“Il caffè di Tamer” di Diego Brasioli – che a lungo ha lavorato in Medioriente – è la storia di un’amicizia, lunga decenni, che sembra impossibile tra un ebreo e un musulmano a Gerusalemme. Una vicenda di speranza e convivenza, attualissima, che finisce per precipitare nella realtà, addolorando e amareggiando…
Fa ragionare e sperare nella convivenza pacifica tra due popoli, in un modello che ogni sera in tv vediamo forse non applicabile, poi infine, precipitando nella realtà, amareggia e addolora. E fa comprendere che in più di vent’anni nulla è cambiato, almeno in meglio. Diego Brasioli, attuale ambasciatore italiano in Lussemburgo, aveva scritto e pubblicato oltre vent’anni fa, presso Mursia, Il caffè di Tamer (84 pagine, 15 euro), una novella che era al tempo stesso una parabola dell’amicizia vera e dell’impossibilità di trovare una soluzione pacifica all’eterna contrapposizione fra israeliani e palestinesi. La stessa casa editrice, certamente sull’onda dell’attualità, ha pensato di rilanciare il volume.
Un’amicizia
In undici capitoli e un epilogo Diego Brasioli mostra una grande asciuttezza stilistica che si sposa comunque con una certa potenza narrativa. Merito soprattutto di un protagonista, modellato su un individuo realmente vissuto, a cui dà il nome di Dori Goldman: è un ebreo americano che lascia Atlanta e attraversa l’Oceano per farsi una vita in Israele, dove si stabilisce nel 1963, poco dopo l’omicidio di Kennedy. A Gerusalemme, per i decenni successivi, vivrà tutte le crisi e i momenti di guerra, tutte le tragedie (fino alla Seconda Intifada, di poco successiva all’11 Settembre) che hanno dilaniato e insanguinato quella terra. E lì stabilisce un profondo rapporto di amicizia con Tamer Hammoud, arabo, musulmano, proprietario di un caffè senza insegna, un locale senza troppe pretese ma abbastanza frequentato, un luogo di pace.

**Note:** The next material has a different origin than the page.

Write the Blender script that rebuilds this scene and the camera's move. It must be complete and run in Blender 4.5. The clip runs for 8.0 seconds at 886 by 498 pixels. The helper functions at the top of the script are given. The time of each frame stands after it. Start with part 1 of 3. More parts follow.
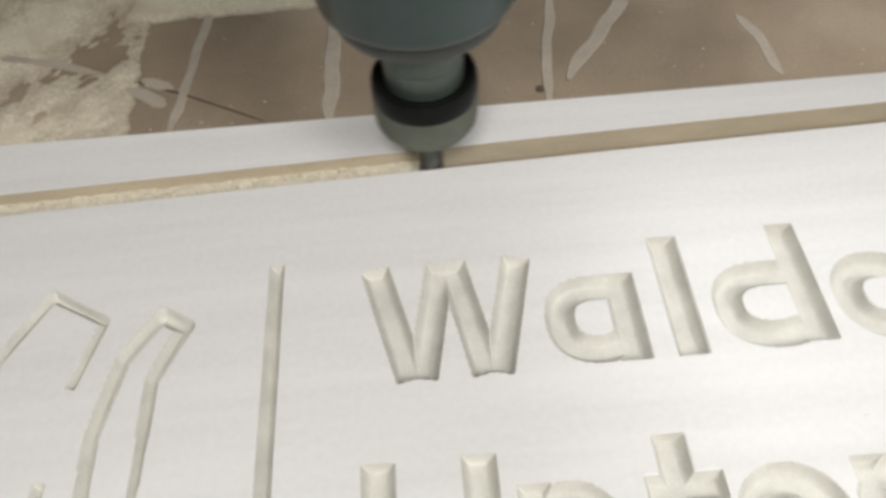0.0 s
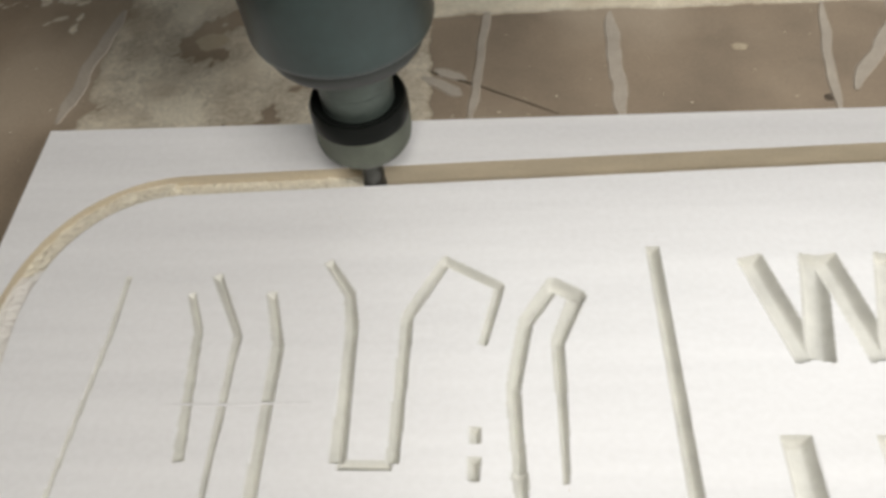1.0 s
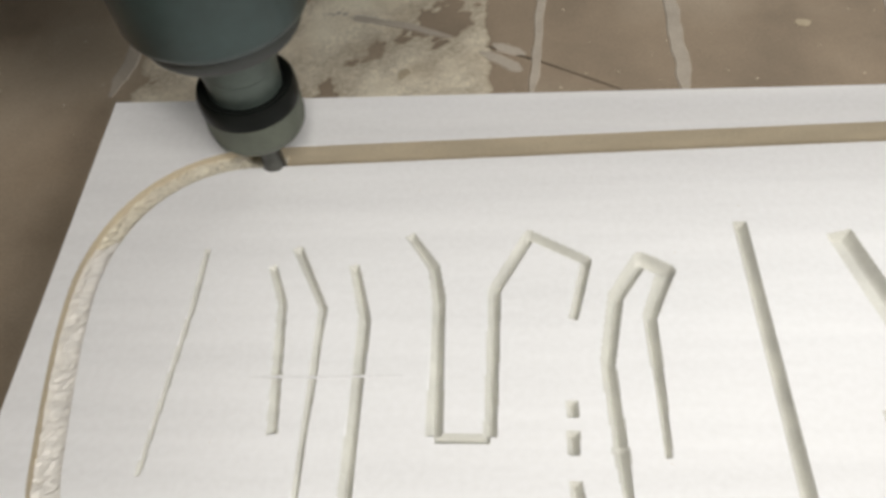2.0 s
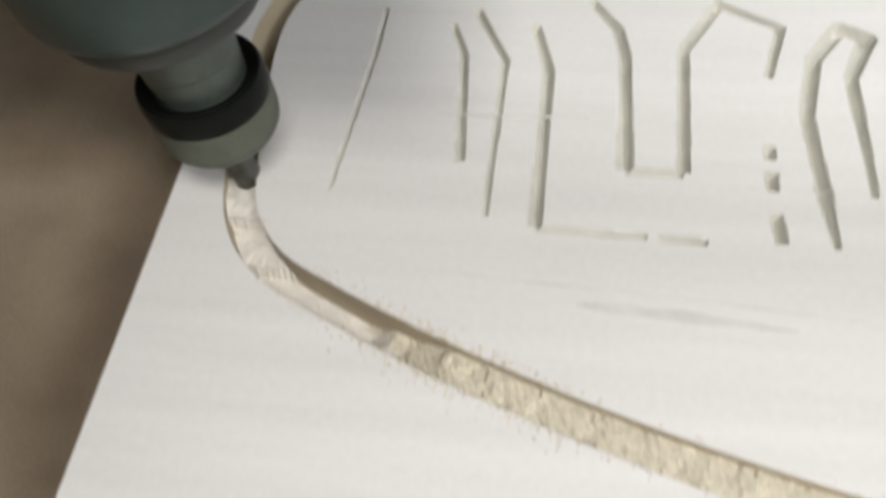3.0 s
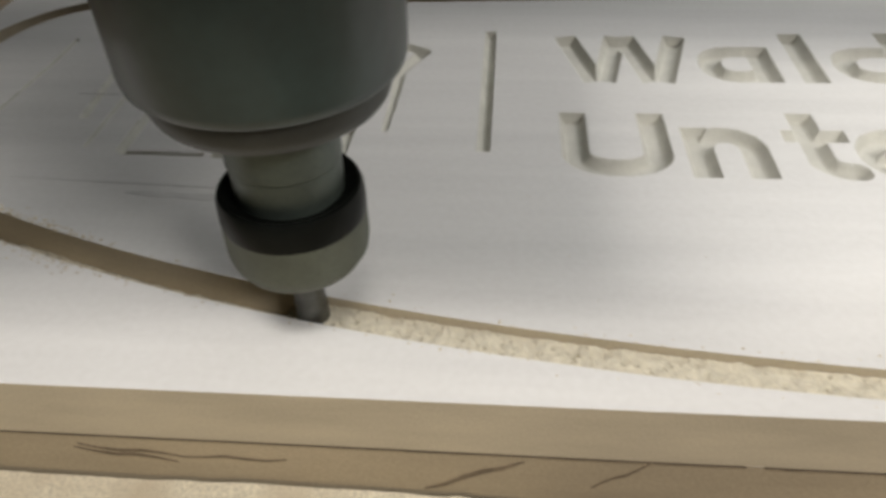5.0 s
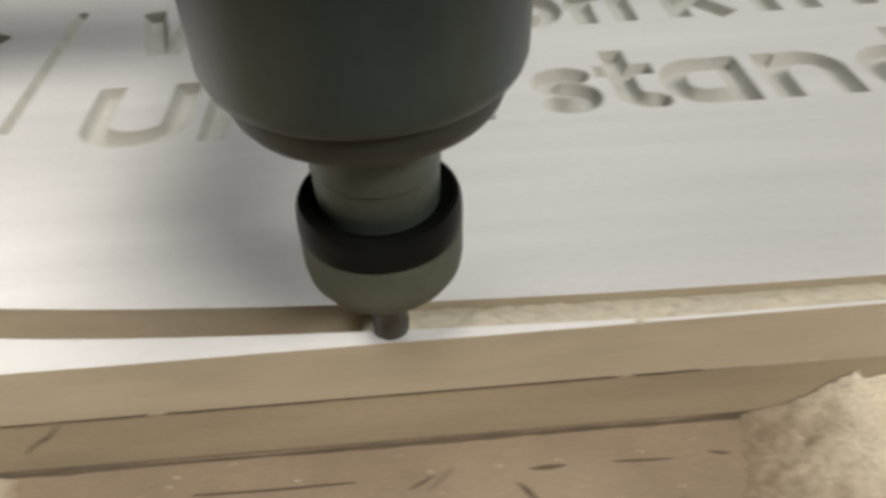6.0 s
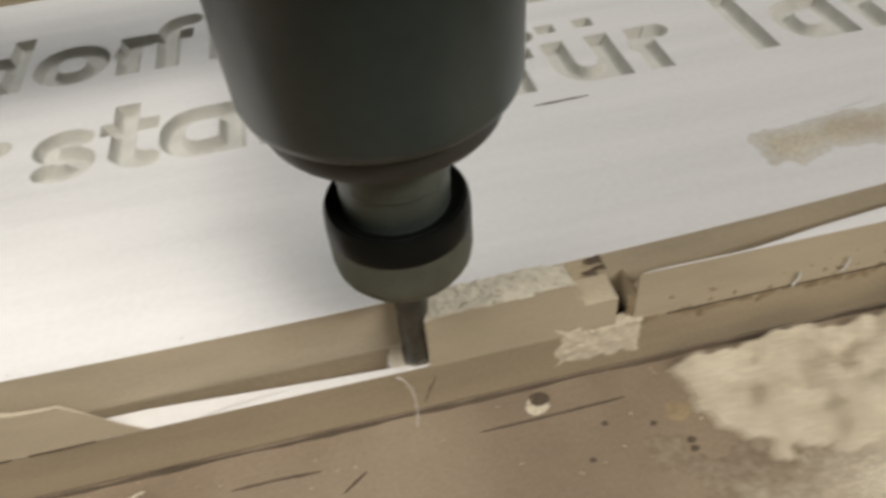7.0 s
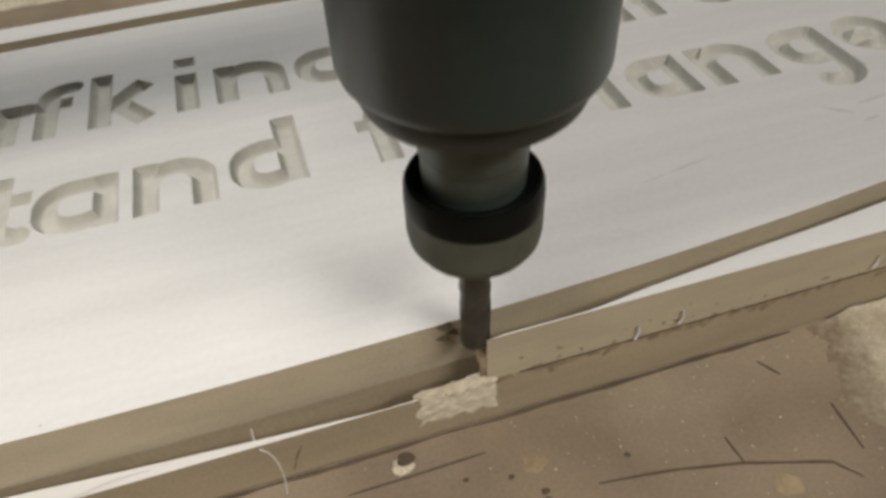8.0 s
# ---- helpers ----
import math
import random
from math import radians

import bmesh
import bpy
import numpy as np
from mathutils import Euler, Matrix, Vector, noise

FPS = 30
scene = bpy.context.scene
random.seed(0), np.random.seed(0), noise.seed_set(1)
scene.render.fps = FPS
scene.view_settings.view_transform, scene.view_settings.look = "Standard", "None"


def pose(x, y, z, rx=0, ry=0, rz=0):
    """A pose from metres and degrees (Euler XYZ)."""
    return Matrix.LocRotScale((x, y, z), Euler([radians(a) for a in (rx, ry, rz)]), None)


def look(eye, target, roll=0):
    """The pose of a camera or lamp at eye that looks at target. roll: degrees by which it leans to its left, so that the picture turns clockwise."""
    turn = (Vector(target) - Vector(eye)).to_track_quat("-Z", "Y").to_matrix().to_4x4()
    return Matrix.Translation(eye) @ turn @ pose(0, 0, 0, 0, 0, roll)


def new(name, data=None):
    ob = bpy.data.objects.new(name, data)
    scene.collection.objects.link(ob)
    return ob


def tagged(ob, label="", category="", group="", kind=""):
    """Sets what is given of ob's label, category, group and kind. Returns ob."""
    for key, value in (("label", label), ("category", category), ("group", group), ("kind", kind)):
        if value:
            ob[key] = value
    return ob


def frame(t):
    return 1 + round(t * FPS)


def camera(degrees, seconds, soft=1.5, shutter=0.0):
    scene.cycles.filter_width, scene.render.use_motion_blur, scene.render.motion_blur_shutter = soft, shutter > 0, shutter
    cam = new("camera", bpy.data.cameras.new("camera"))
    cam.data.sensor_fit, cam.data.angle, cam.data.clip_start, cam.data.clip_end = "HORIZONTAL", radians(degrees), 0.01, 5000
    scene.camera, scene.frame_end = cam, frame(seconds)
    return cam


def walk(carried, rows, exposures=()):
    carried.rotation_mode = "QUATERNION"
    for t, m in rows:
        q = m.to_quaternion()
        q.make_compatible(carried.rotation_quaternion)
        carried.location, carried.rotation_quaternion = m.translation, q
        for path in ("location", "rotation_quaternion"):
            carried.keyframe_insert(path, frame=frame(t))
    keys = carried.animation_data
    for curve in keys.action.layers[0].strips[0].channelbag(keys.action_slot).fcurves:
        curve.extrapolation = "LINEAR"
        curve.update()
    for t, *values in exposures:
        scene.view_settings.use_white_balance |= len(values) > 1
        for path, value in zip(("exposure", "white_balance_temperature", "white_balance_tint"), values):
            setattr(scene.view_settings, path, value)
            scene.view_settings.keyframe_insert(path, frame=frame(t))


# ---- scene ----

Cosa conta la ragione, se è persa?
Qualsiasi relazione umana, in quella che taluni si ostinano a chiamare Terrasanta, fa i conti con la tragedia perenne, col conflitto quotidiano, con un’aria funebre che aleggia a ogni piè sospinto. Diego Brasioli – che conosce bene il Medioriente, dove ha svolto la sua attività diplomatica – è abile a fare emergere la complessità della situazione e questa pesantissima atmosfera, squarciata appena dal legame più che cordiale di Dori e Tamer, che vivono in una zona di Gerusalemme dove la convivenza sembra possibile e si assiste al precipitarsi degli eventi senza opinioni faziose: «Alla fine, cosa conta chi ha ragione, se la ragione stessa è andata persa?»